ポリ乳酸(PLA=Poly Lactic Acid)は、汎用の石油由来プラスチックに匹敵する強度、成型性を持つ“生分解性ポリマー”のひとつとして1995年頃から注目され始め、現在では環境にやさしいポリマーとして広く認知されるようになりました。PLAの原料となる乳酸は、植物から得られるデンプンを乳酸菌により乳酸発酵させることにより製造されます。デンプンは植物の光合成により得られるため、製造から廃棄、分解に至るまでのライフサイクルにおいて、製造工程で使用されるエネルギーを除けば大気中のCO₂を増加させることはないカーボンニュートラルな材料です。

PLAは他の生分解性ポリマーに無い高い透明性を持ち、その光線透過率はアクリルの93%をもしのぐほどです。身近なものではスーパーマーケットなどで見かける卵パックやトマトケースの一部にこのPLAが使われているものがあります。一般的には環境対応ポリマーとして利用される安価な植物性ポリマーとしてのPLAですが、ムラタはこのポリマーの圧電性に着目しました。

ポリ乳酸(PLA)とは?のメイン画像

ポリ乳酸の圧電性

PLAの圧電定数(圧電d定数)は7~12pC/N程度で、PZTなどと比較すると小さいですが、PLAは比誘電率が約2.5と非常に低いため、圧電出力定数(=圧電g定数、g=d/εT)が大きな値となります。そのため、PLAのセンシング感度は高いことになります。圧電出力定数で比較すると、圧電定数がPLAの4倍以上あるポリフッ化ビニリデン(PVDF)とほぼ同等です。

Picoleafの特徴

Picoleafは、PLAを用いた薄型でフレキシブルなセンサです。省スペースでの実装が可能なほか、以下の特徴を有しています。

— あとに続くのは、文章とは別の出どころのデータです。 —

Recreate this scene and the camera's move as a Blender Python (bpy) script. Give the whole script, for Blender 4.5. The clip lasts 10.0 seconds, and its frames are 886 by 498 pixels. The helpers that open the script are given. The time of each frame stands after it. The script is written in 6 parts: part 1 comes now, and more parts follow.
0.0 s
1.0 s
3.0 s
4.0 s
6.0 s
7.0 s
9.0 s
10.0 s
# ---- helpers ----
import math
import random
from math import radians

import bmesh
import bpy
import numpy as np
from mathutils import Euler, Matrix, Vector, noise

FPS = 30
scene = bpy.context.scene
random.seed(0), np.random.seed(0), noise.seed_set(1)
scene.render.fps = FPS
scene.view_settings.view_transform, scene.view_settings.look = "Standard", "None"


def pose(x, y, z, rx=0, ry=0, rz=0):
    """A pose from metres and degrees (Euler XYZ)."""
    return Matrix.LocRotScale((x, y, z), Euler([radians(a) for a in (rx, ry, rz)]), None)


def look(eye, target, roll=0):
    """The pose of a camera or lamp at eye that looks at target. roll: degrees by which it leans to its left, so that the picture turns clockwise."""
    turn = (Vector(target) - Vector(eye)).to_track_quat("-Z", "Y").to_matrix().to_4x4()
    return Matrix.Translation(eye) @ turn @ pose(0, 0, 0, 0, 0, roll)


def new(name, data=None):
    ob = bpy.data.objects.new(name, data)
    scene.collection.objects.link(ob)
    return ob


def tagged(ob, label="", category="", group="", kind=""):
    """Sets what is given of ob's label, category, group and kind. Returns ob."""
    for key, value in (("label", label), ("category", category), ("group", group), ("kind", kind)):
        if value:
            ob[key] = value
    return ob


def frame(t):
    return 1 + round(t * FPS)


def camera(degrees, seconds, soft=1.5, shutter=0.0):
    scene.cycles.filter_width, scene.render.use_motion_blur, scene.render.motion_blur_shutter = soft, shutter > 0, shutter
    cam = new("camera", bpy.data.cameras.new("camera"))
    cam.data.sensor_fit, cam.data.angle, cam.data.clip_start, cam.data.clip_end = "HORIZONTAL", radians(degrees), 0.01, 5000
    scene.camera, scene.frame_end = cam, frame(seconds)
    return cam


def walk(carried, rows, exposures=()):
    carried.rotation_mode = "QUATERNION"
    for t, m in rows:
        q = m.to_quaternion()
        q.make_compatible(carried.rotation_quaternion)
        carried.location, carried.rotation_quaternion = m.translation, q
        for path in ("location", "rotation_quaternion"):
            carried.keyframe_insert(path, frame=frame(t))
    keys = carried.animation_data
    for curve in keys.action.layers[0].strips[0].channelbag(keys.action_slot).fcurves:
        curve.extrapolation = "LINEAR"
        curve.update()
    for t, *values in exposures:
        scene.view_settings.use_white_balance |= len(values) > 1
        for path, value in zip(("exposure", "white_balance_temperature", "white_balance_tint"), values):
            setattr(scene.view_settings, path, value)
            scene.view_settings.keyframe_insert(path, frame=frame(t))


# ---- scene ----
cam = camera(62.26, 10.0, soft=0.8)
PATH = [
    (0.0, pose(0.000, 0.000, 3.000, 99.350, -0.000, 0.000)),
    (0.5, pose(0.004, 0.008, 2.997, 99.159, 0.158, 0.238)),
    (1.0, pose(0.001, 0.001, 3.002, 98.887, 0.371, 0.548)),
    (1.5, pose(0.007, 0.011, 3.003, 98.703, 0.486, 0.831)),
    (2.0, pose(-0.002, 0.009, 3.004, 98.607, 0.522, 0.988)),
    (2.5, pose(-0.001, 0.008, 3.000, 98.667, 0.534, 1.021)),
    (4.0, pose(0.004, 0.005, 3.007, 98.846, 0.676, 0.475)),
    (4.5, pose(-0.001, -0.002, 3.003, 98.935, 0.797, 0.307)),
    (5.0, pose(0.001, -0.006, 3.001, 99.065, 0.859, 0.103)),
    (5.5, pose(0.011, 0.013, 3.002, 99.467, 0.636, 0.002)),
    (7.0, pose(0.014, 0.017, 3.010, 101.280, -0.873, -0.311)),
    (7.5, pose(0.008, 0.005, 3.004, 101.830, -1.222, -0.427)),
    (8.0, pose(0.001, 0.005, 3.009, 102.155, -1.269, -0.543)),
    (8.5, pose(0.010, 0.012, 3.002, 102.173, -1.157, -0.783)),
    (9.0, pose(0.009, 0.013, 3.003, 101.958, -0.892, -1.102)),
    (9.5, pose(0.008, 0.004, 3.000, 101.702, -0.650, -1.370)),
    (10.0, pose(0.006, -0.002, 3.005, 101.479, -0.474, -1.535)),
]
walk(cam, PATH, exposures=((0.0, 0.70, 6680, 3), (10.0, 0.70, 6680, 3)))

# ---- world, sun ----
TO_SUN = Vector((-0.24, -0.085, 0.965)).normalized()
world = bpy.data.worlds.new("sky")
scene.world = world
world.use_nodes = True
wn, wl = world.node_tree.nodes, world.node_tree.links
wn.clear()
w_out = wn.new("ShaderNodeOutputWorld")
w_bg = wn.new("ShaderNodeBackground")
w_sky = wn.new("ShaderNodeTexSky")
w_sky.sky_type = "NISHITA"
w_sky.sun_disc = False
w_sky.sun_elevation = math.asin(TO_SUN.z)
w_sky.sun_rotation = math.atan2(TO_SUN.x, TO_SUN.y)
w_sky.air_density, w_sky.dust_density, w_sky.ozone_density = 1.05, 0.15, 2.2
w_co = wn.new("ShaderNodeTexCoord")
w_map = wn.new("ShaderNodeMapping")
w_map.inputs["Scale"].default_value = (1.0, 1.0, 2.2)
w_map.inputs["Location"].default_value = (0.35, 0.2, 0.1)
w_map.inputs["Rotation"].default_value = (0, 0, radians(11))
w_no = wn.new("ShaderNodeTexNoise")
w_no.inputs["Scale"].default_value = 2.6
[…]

  • 機器の薄型化に貢献 : ディスプレイやタッチパネルと組み合わせても省スペースでの利用が可能。
  • 高感度 : センサひとつで、大型ディスプレイ全面の押圧を検知可能。1µmオーダーの微小変位や、無意識の筋肉の動きである振戦、把持や脈拍など生体信号の検知にも応用できる。
  • 非焦電性 : 体温や日照、半導体などの発熱による感度変動やノイズの発生が少ない。
  • 低消費電力 : センサ単体での消費電力は0であり、駆動用のアンプも低消費電流(10uA程度)で設計可能。
  • フレキシブル構造 : 曲面を持つようなデザイン性の高い機器などにも曲げて貼り付け可能。

Picoleafでできること

検知回路と組み合わせることで、圧電フィルムの変位速度に応じた出力が得られます。この出力特性を利用することで、押圧検知、把持検知、生体信号検知などさまざまなセンサとして応用が可能です。

Picoleafでできることのイメージ画像。Picoleafセンサがひずみ、圧電フィルムに分極が発生。出力電荷を回路で処理する。